Nine helicopters dropped food to villages, airlifted a medical team, evacuated the injured and conducted damage assessments, Indian Home Secretary R.K. Singh said. Heavy construction equipment was used to clear some of the blocked roads, he said.
“The rescue and relief operations are in full swing though they were hampered… by poor weather,” he said.
At least 32 people died and 100 others were injured in the northeastern Indian state of Sikkim, where the quake was centered near India’s border with Nepal, Singh said. At least 10 of those killed worked for the same hydroelectric project, he said. It was not immediately clear how they died.
Seven other people were killed the neighboring Indian states of Bihar and West Bengal, he said. Seven people died in Nepal, and China’s official Xinhua News Agency reported seven deaths in Tibet.

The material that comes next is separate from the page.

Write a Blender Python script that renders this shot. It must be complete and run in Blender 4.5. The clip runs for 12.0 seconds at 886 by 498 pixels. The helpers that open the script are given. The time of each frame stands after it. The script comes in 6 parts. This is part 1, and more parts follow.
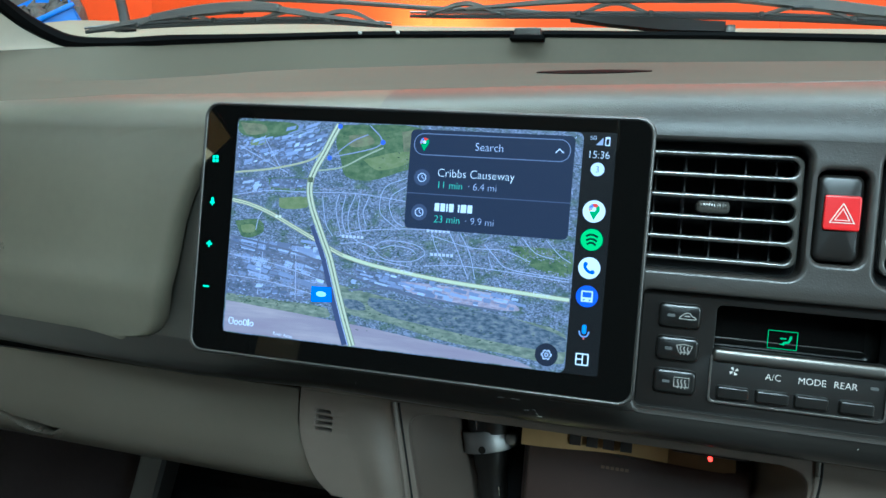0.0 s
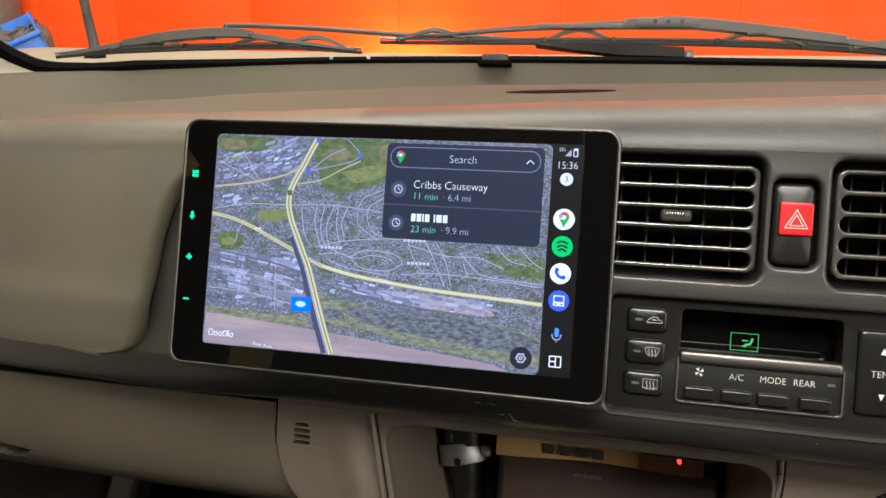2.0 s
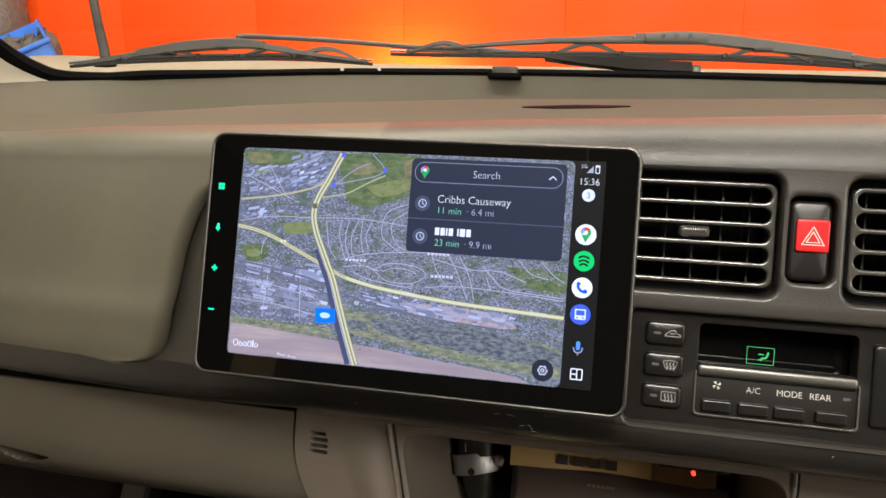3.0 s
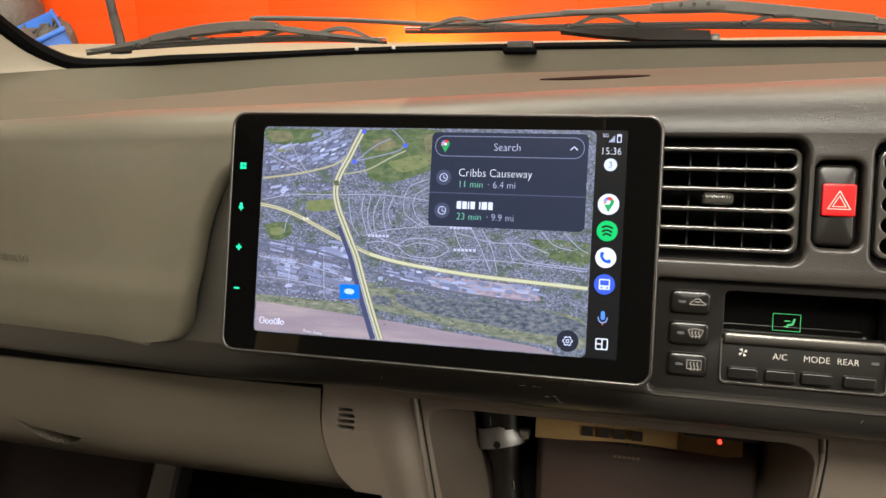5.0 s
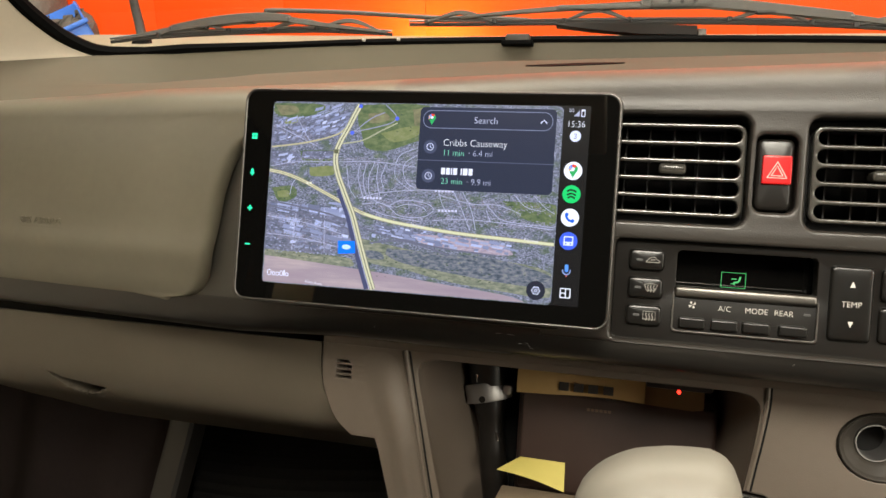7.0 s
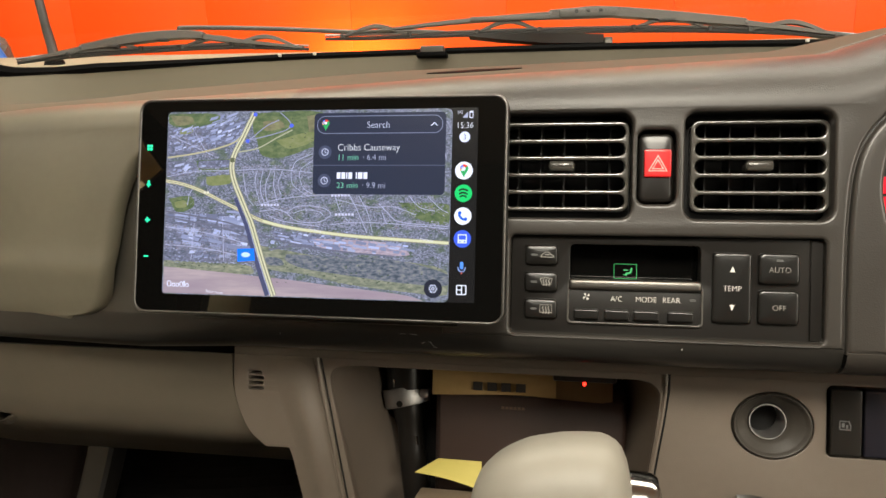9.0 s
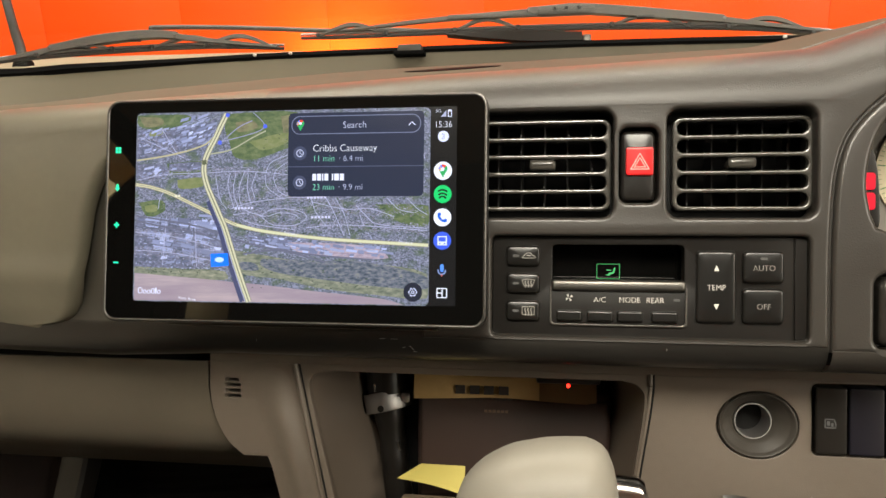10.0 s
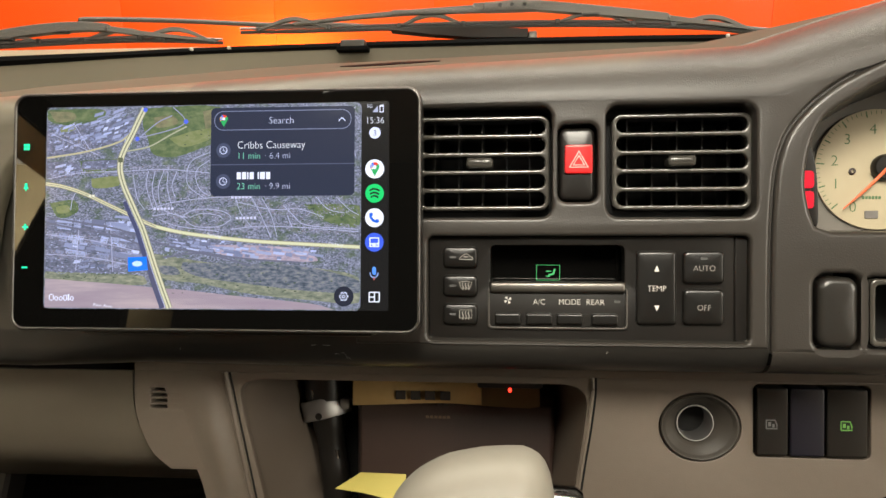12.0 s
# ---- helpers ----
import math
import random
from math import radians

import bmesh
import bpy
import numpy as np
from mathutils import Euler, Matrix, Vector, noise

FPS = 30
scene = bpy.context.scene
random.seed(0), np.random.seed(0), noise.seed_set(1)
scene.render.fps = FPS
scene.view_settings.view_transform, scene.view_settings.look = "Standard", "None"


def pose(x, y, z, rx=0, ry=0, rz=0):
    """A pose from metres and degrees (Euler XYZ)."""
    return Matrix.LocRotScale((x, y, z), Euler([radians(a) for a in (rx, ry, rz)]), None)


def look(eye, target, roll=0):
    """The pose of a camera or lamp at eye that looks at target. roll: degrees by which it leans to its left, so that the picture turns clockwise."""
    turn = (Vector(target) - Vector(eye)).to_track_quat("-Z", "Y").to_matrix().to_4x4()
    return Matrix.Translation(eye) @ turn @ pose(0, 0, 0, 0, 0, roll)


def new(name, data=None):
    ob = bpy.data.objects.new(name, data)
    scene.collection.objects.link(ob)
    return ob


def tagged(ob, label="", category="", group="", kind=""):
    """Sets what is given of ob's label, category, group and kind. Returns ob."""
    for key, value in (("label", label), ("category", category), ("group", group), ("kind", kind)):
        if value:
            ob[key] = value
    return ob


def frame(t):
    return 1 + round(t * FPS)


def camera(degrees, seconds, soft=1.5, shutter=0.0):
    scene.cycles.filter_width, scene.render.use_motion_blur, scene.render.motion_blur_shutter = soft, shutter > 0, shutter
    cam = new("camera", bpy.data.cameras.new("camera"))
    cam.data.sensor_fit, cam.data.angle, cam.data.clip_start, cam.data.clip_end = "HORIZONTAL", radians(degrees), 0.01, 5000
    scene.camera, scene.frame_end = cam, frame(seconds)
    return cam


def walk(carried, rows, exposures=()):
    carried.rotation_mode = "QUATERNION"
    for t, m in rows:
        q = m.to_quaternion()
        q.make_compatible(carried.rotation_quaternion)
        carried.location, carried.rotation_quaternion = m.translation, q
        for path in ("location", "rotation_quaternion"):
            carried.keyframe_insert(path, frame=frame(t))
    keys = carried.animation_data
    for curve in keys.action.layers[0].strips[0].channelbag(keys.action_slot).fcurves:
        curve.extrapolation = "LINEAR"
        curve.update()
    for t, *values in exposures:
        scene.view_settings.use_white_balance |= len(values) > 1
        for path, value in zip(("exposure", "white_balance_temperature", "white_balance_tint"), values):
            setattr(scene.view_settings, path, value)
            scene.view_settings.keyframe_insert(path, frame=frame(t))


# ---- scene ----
# The dashboard has its own axes: x along it, y into it, z up its face, origin on the display's glass.
# DASH leans that face back and lifts it to its height above the workshop floor.
DASH = pose(0, 0, 1.25, -16, 0, 0)
cam = camera(61.5, 12.0)
METRES = 0.273
ROWS = [
    (0.0, 0.0014, 0.0016, 0.0010, 0.26, -3.09, -4.04),

    (0.5, -0.0673, -0.0402, -0.0243, 0.08, -2.09, -3.69),

    (1.0, -0.0367, -0.0733, -0.0289, -0.55, -1.36, -3.38),

    (1.5, -0.0151, -0.0744, -0.0336, -1.33, -1.04, -3.26),

    (2.0, -0.0135, -0.0520, -0.0395, -2.22, -0.71, -3.51),

    (2.5, -0.0611, -0.0637, -0.0306, -2.49, -0.34, -3.78),

    (3.0, -0.0691, -0.0793, -0.0308, -2.38, -0.09, -3.94),

    (3.2, -0.0649, -0.0837, -0.0208, -2.25, -0.14, -3.92),

    (4.8, -0.0790, -0.0777, -0.0480, -1.21, -1.57, -2.67),

    (5.0, -0.0802, -0.0822, -0.0459, -1.09, -1.66, -2.55),

    (5.5, -0.0808, -0.0848, -0.0400, -0.84, -1.51, -2.36),

    (6.0, -0.0808, -0.1004, -0.0343, -0.56, -1.35, -2.41),

    (6.5, -0.0747, -0.1120, -0.0428, -0.42, -1.36, -2.83),

    (7.0, -0.0171, -0.3048, -0.1279, -0.21, -1.83, -3.36),

    (7.2, 0.0473, -0.4425, -0.1456, -0.01, -1.79, -3.45),

    (8.8, 0.1084, -0.3342, -0.1602, -3.88, -0.37, -1.34),

    (9.0, 0.1014, -0.3403, -0.1617, -4.39, -0.35, -1.06),

    (9.5, 0.1044, -0.3264, -0.1566, -5.21, -0.31, -0.67),

    (10.0, 0.1075, -0.2989, -0.1550, -5.87, -0.39, -0.32),

    (10.5, 0.1090, -0.2736, -0.1546, -6.64, -0.61, 0.31),

    (11.0, 0.1475, -0.2288, -0.1422, -7.82, -0.76, 0.98),

    (11.5, 0.1575, -0.2307, -0.1408, -8.70, -0.75, 0.97),

    (12.0, 0.1674, -0.2317, -0.1494, -9.26, -0.46, 0.02),

]
START = DASH @ pose(0.1355, -0.398, 0.0215, 0, 0, 15)
walk(cam, [(t, START @ pose(METRES * x, METRES * y, METRES * z, 90 + pitch, roll, yaw)) for t, x, y, z, yaw, pitch, roll in ROWS],
     [(0.0, -0.05, 4300, -14), (0.3, -0.05, 4650, -10), (0.6, -0.05, 5000, -6), (1.0, -0.05, 5250, -1), (1.5, -0.05, 5600, 3), (2.2, -0.05, 5950, 6), (4.0, -0.02, 6080, 6), (7.0, 0.0, 6350, 6), (12.0, 0.0, 6380, 6)])

# ---- light ----
world = bpy.data.worlds.new("workshop_air")
scene.world = world
world.use_nodes = True
world.node_tree.nodes["Background"].inputs[0].default_value = (1.0, 0.86, 0.68, 1)
world.node_tree.nodes["Background"].inputs[1].default_value = 0.03


def lamp(name, at, to, size_x, size_y, watts, colour):
    data = bpy.data.lights.new(name, "AREA")
    data.shape, data.size, data.size_y, data.energy, data.color = "RECTANGLE", size_x, size_y, watts, colour
    ob = new(name, data)
    ob.matrix_world = look(at, to)
    return ob


WARM = (1.0, 0.9, 0.76)
# unseen workshop lamps; places and strengths tuned to light the dash
lamp("tube_light_front", (0.2, 0.7, 2.75), (0.2, 0.25, 0.9), 3.0, 0.4, 61, WARM)
lamp("tube_light_left", (-1.9, -0.8, 3.0), (-0.4, 0.0, 1.2), 0.9, 1.6, 46, WARM)
lamp("tube_light_right", (3.85, -2.35, 2.6), (0.1, 0.0, 1.1), 1.2, 1.2, 108, WARM)
lamp("tube_light_rear", (0.27, -1.9, 3.15), (0.2, -0.6, 1.0), 0.8, 0.8, 100, WARM)
# unseen lamp added below the cab roof to brighten the dash
lamp("cab_dome_light", (0.25, -0.62, 1.93), (0.15, -0.1, 1.0), 0.9, 0.3, 8.7, WARM)
# unseen lamp added to brighten the wall that the screen glass mirrors
lamp("tube_light_back", (-3.3, -4.2, 3.1), (-3.8, -5.0, 3.4), 1.2, 0.2, 120, WARM)
# unseen source added for the yellow glow low on the orange wall
lamp("inspection_lamp", (-0.47, 1.65, 1.235), (-0.47, 1.75, 1.33), 0.2, 0.03, 2.2, (1.0, 0.8, 0.5))

# ---- materials ----
def nodes_of(m):
    m.use_nodes = True
    t = m.node_tree
    return t, t.nodes["Principled BSDF"]


def mat(name, col, rough=0.5, metal=0.0, grain=0, bump=0.0, var=0.18, spec=0.5, coat=0.0, cells=False, dirt=9.0, wear=0.07):
    """A procedural surface: two scales of colour change, roughness wear and a fine relief of `grain` cells a metre."""
    m = bpy.data.materials.new(name)
    t, b = nodes_of(m)
    link = t.links.new
    tc = t.nodes.new("ShaderNodeTexCoord")
    big, fine = t.nodes.new("ShaderNodeTexNoise"), t.nodes.new("ShaderNodeTexNoise")
    big.inputs["Scale"].default_value, big.inputs["Detail"].default_value = dirt, 5
    fine.inputs["Scale"].default_value, fine.inputs["Detail"].default_value = 140, 3
    add = t.nodes.new("ShaderNodeMath")
    add.operation = "MULTIPLY_ADD"
    add.inputs[1].default_value = 0.35
    ramp = t.nodes.new("ShaderNodeMapRange")
    ramp.inputs["From Min"].default_value, ramp.inputs["From Max"].default_value = 0.38, 1.0
    mix = t.nodes.new("ShaderNodeMix")
    mix.data_type = "RGBA"
    mix.inputs["A"].default_value = (*[c * (1 - var) for c in col], 1)
    mix.inputs["B"].default_value = (*[min(1, c * (1 + var)) for c in col], 1)
    for n in (big, fine):
        link(tc.outputs["Object"], n.inputs["Vector"])
    link(fine.outputs["Fac"], add.inputs[0])
    link(big.outputs["Fac"], add.inputs[2])
    link(add.outputs[0], ramp.inputs["Value"])
    link(ramp.outputs[0], mix.inputs["Factor"])
    link(mix.outputs["Result"], b.inputs["Base Color"])
    rr_ = t.nodes.new("ShaderNodeMapRange")
    rr_.inputs["To Min"].default_value, rr_.inputs["To Max"].default_value = max(0.015, rough - wear), min(1, rough + wear)
    link(big.outputs["Fac"], rr_.inputs["Value"])
    link(rr_.outputs[0], b.inputs["Roughness"])
    b.inputs["Metallic"].default_value = metal
    b.inputs["Specular IOR Level"].default_value = spec
    b.inputs["Coat Weight"].default_value = coat
    if bump:
        if cells:
            g = t.nodes.new("ShaderNodeTexVoronoi")
            g.feature = "DISTANCE_TO_EDGE"
            g.inputs["Scale"].default_value = grain
            warp = t.nodes.new("ShaderNodeTexNoise")
            warp.inputs["Scale"].default_value = grain * 0.4
            addv = t.nodes.new("ShaderNodeMix")
            addv.data_type = "VECTOR"
            addv.inputs["Factor"].default_value = 2.5 / grain
            link(tc.outputs["Object"], warp.inputs["Vector"])
            link(tc.outputs["Object"], addv.inputs["A"])
            link(warp.outputs["Color"], addv.inputs["B"])
            link(addv.outputs["Result"], g.inputs["Vector"])
            out = g.outputs["Distance"]
        else:
            g = t.nodes.new("ShaderNodeTexNoise")
            g.inputs["Scale"].default_value, g.inputs["Detail"].default_value = grain, 4
            link(tc.outputs["Object"], g.inputs["Vector"])
            out = g.outputs["Fac"]
        bp = t.nodes.new("ShaderNodeBump")
        bp.inputs["Strength"].default_value, bp.inputs["Distance"].default_value = bump, 0.6 / grain
        link(out, bp.inputs["Height"])
        link(bp.outputs[0], b.inputs["Normal"])
    return m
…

Most of the deaths occurred when houses, already weakened from recent monsoon rains, collapsed due to the force of the quake.
While rescue workers managed to reach many cutoff villages, Singh said it was still unclear what the final toll might be.
“There may still be villages where people are trapped under collapsed houses that we have not been able to reach,” he said.
By midday Monday, workers had managed to clear landslides from one lane of the main highway connecting Sikkim, and an initial convoy of 75 paramilitary soldiers had started moving toward Mangan, the village closest to the quake’s epicenter, officials said. They still had not arrived Monday evening.
In Gangtok, Sikkim’s capital, police cordoned off the office of the state’s top elected official after the building was severely damaged in the quake, police Chief Jasbir Singh said.
Nepal’s government said seven people died there, including two men and a child who were killed when a brick wall toppled outside the British Embassy in the capital, Katmandu. Nearly 70 people were injured, some of them seriously, and were in hospitals across Nepal.
TV broadcasters showed footage of buildings buckled, sidewalks cracked and two major roads collapsed in Gangtok, 42 miles southeast of the quake’s epicenter. The Indo-Tibetan Border Police said two of its buildings collapsed in Gangtok.
In India’s West Bengal state, utility workers toiled through the night to restore power to a large swathe of the state which plunged into darkness after power lines were snapped by the quake.
The quake, which was followed by several aftershocks, was felt as far away as the Indian capital. It caused some houses in China’s Himalayan region of Tibet to collapse and disrupted a border county’s telecommunications services, Xinhua said.
The region has been hit by major earthquakes in the past, including in 1950 and 1897.